An eggplant parmigiana: the eggplant was mostly raw and barely heated, there was some greens based sauce that was just kale and oil blended or something, tasted awful, and a pretty simple tomato sauce that could have come out of a bottle.
To this day I don’t understand how I didn’t blow up in vegan rage at being disrespected on such a fundamental “I want edible food” level. It wasn’t cheap either.
Skill issue from the cook, eggplant parmegiana is good shit
Oh I know … it’s why I ordered it and why I should have marched back into the place and scolded the shit out of everyone who let it pass.
Seconding that it’s a skill issue. Eggplants are fucking SOLID when done right.
Grilled eggplant and roasted portobello burgers are amazing.
When they lie and try to sneak in some butter or eggs because it’s “just a little bit” and I can both taste it and then definitely feel it later.
Fish. “Fish isn’t meat so I thought it was okay.”
I know a guy that proudly calls himself “vegetarian” and eats fish and shrimp. Like pescatarian is a thing, homie. Why bother pretending? It wouldn’t bug me so much but last time we at at a thing together he was proudly proclaiming to someone that he was vegetarian as he ordered a salmon dish.
i was JUST asked at a recent gathering (that had only animal products for food) if i “still eat fish” and was met with shock when i said no. do people genuinely think fish aren’t living beings or something?
I think it has to do with traditional (religious? catholics) categorization of flesh into meat, poultry, and fish. they think “animals” means “meat”
A lot of languages also don’t consider ‘meat’ to include ‘fish meat’, having entirely separate words for the two.
but yeah, I think in the US, its mostly catholicism brainworms
Did the person who tell you this happen to be Catholic?
My uncle used to be vegetarian, but ate fish. He is a catholic. What’s up with that?

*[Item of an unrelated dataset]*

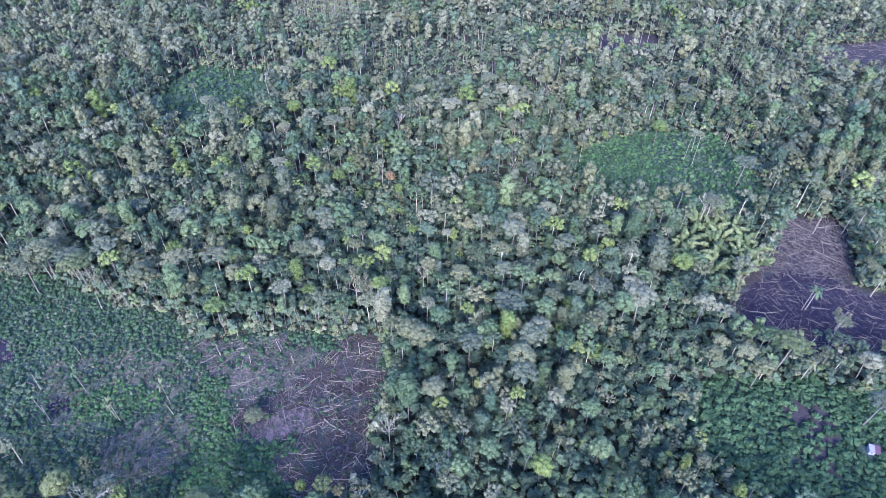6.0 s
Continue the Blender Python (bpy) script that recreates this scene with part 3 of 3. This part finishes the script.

Catholics are obligated to not eat “meat” on Ash Wednesday and Fridays during Lent. However, when used by Catholics, the term “meat” doesn’t encompass fish. I remember being taught this, and I asked my grandmother, “But isn’t fish a form of meat?” She then showed me a page from an explicitly Catholic glossary that defined “meat” as flesh that comes from land animals specifically, so it didn’t include seafood at all. It’s silly as hell to me that an animal living underwater somehow negates the “meat” property from its flesh when you consume it.